Lutte contre l'habitat illicite

À ce jour, les autorités n'ont pas confirmé la date de lancement de l'opération. Elle pourrait commencer au début de la semaine prochaine, a indiqué une source proche du dossier à l'AFP. Cette opération vise ainsi à raser les habitations de fortune illégales où se rassemblent les personnes en situation irrégulière ainsi que celles qui se trouvent au cœur des filières migratoires, passeurs en tête. Dans le même temps, il s'agit pour les forces de l'ordre de multiplier les contrôles et interpellation d'individus en situation irrégulière, afin de procéder dans la foulée à des expulsions du territoire.
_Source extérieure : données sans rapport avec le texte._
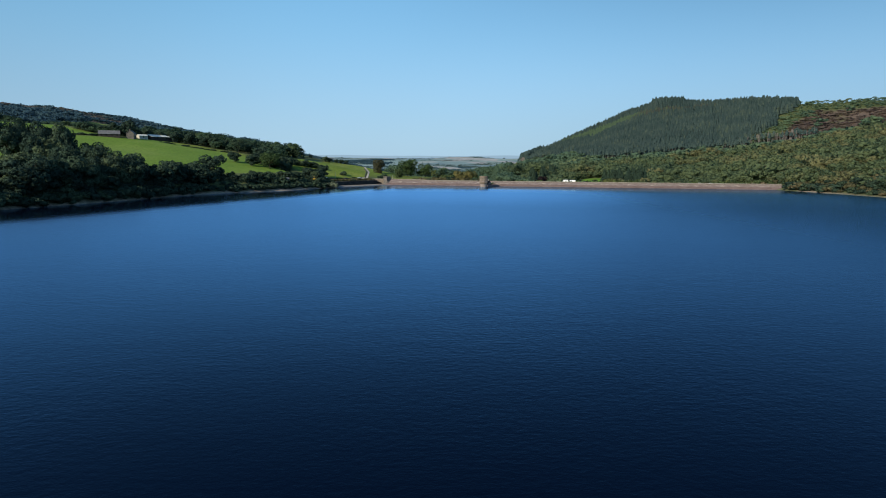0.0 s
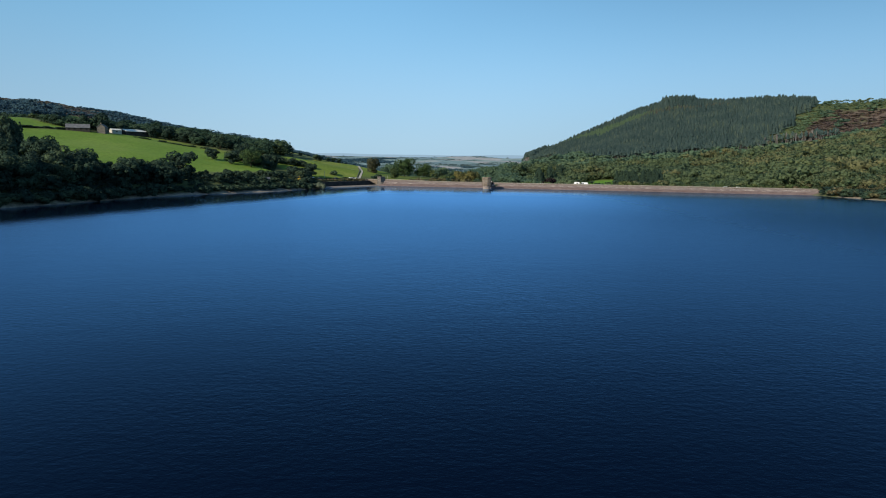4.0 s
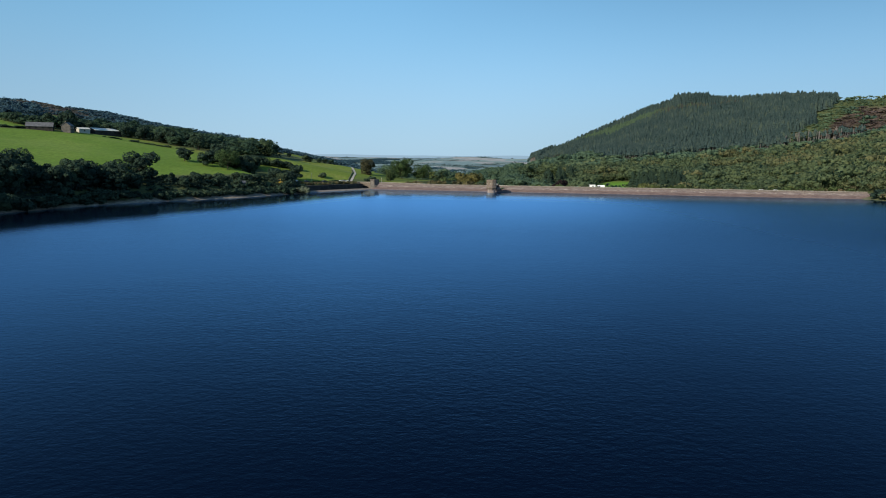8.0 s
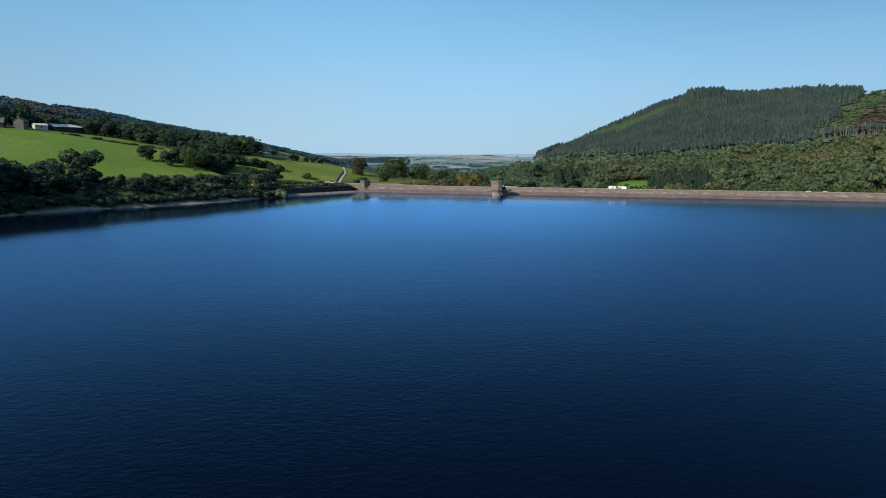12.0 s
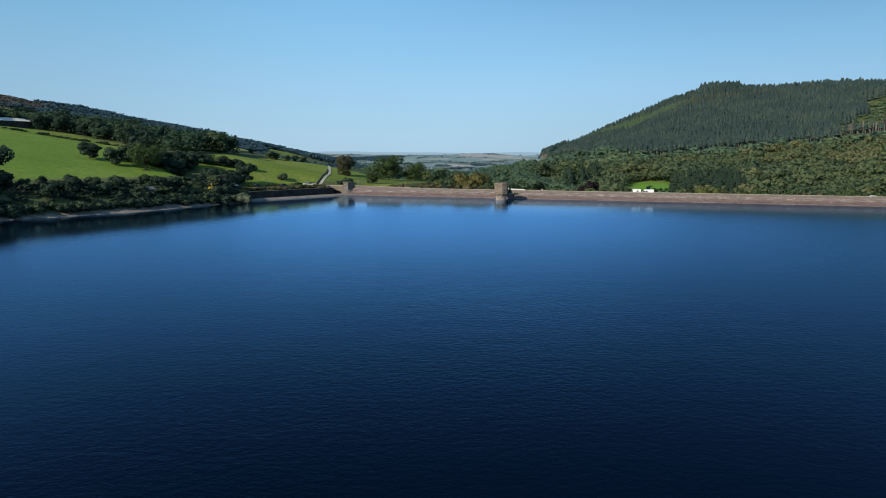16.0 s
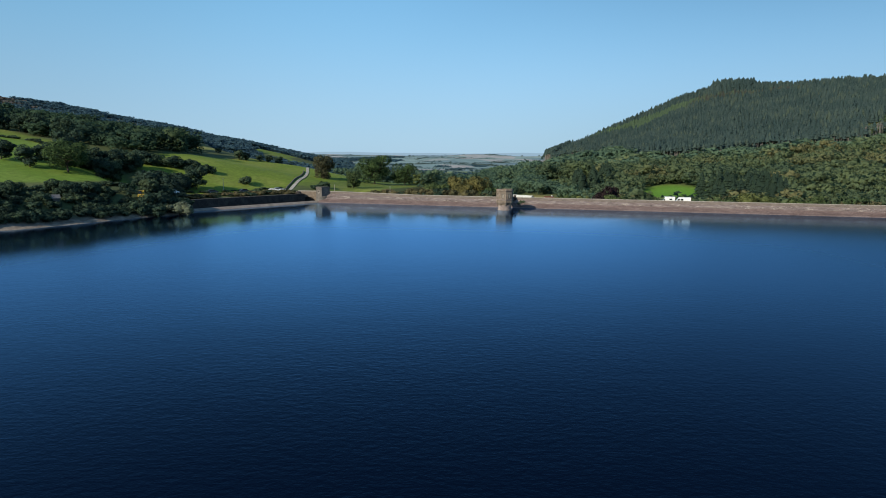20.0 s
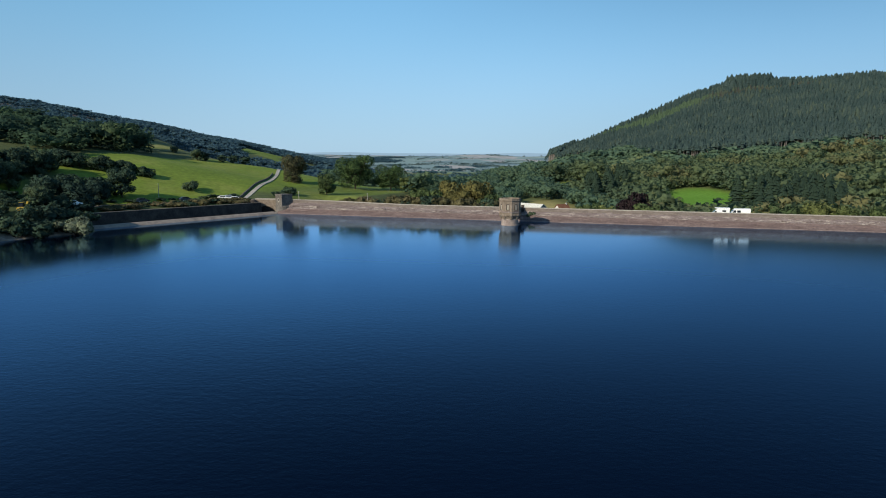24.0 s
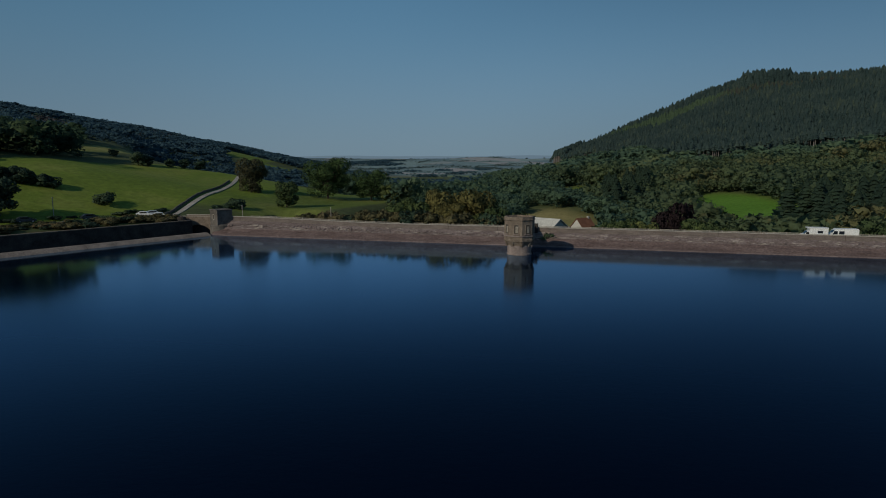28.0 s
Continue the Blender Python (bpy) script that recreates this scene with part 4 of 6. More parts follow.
def tri(F):
    if F.shape[1] == 3:
        return F
    return np.concatenate([F[:, [0, 1, 2]], F[:, [0, 2, 3]]])


def core(lobes, shrink=0.72, squash=0.85):
    """A closed rough heart inside each head, so that the crown is dense."""
    ico = bmesh.new()
    bmesh.ops.create_icosphere(ico, subdivisions=1, radius=1.0)
    iv = np.array([v.co[:] for v in ico.verts])
    fi = np.array([[v.index for v in f.verts] for f in ico.faces])
    ico.free()
    Vs, Fs, k = [], [], 0
    for x, y, z, r in lobes:
        Vs.append(iv * r * shrink * (1, 1, squash) + (x, y, z))
        Fs.append(fi + k)
        k += len(iv)
    return np.concatenate(Vs), np.concatenate(Fs), np.tile(iv, (len(lobes), 1))


def round_lobes(rng, n, wide=0.5, low=0.25):
    """Heads of a broad crown in a unit-high tree."""
    out = [(0, 0, 0.62, 0.27)]
    for i in range(n):
        a = 2 * math.pi * i / n + rng.uniform(-0.4, 0.4)
        z = rng.uniform(low + 0.12, 0.80)
        e = math.sqrt(max(0.05, 1 - ((z - 0.55) / 0.45) ** 2))
        r = rng.uniform(0.13, 0.22)
        d = max(0.0, (wide - r) * e * rng.uniform(0.75, 1.1))
        out.append((d * math.cos(a), d * math.sin(a), z, r))
    return out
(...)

À Mayotte, près d'un habitant sur deux est étranger, et près de 25.000 personnes (un peu moins de 10% de la population globale) font l'objet chaque année d'une procédure d'expulsion. 

Un dispositif critiqué

Des hauts fonctionnaires, qui témoignaient sous couvert d'anonymat dans les colonnes du Canard enchaîné, avaient critiqué un "coup de com" du ministre de l'Intérieur, soulignant que sans mesures pérennes, des telles mobilisations des forces de l'ordre seront nécessaires "tous les 6 mois".

Du côté des Comores, d'où sont originaires de nombreux migrants arrivant à Mayotte, on voit d'un mauvais œil le projet mis en place Place Beauvau. Celui-ci "va à l'encontre du respect des droits humains et risque de porter atteinte aux bonnes relations" entre les deux pays, peut-on lire dans un communiqué de la présidence comorienne. Le porte-parole du gouvernement comorien a d'ailleurs annoncé, vendredi, que les Comores "n'entendent pas accueillir les expulsés"

Le Journal de Mayotte, ces derniers jours, a relayé une tribune signée par 170 professionnels de santé. Ces derniers se disent "pleinement conscients de la complexité de la situation politique et sociale du territoire de Mayotte", mais partagent leurs "plus vives inquiétudes". Ils demandent que soit maintenue une "continuité de l’accès au soin de la population avant, pendant et après Wuambushu", redoutant que les contrôles et les destructions d'habitats puissent limiter la prise en charge des patients, ou causer des retards de diagnostic. Ils souhaitent par ailleurs "avoir la certitude qu’aucune intervention ne soit opérée dans les lieux de soins". Des critiques ont également été émises par la section régionale du Syndicat de la magistrature. 

Dans les rangs des syndicats policiers en revanche, l'opération semble très attendue. Le représentant local d'Alternative Police, Abdel Aziz Sakhi, assume "avoir demandé une opération coup de poing de grande envergure". Sur l'île, "nous avons déjà le RAID, ce sont des policiers surentraînés, mais pour combien de temps ?", interroge-t-il au micro de France Télévision. "Nous voulons qu’ils soient installés en permanence à Mayotte", poursuit l'intéressé, "il nous faut du matériel adéquat et de l’entrainement à de nouvelles techniques d’intervention pour faire baisser la délinquance." Selon lui, "les jeunes n’ont plus peur" des forces de l'ordre. Il espère d'ailleurs que les renforts qui seront déployés sur place seront "bien préparés psychologiquement". Notamment parce qu'ils "vont avoir affaire à des mineurs armés, des enfants. Ils vont être choqués", lance-t-il.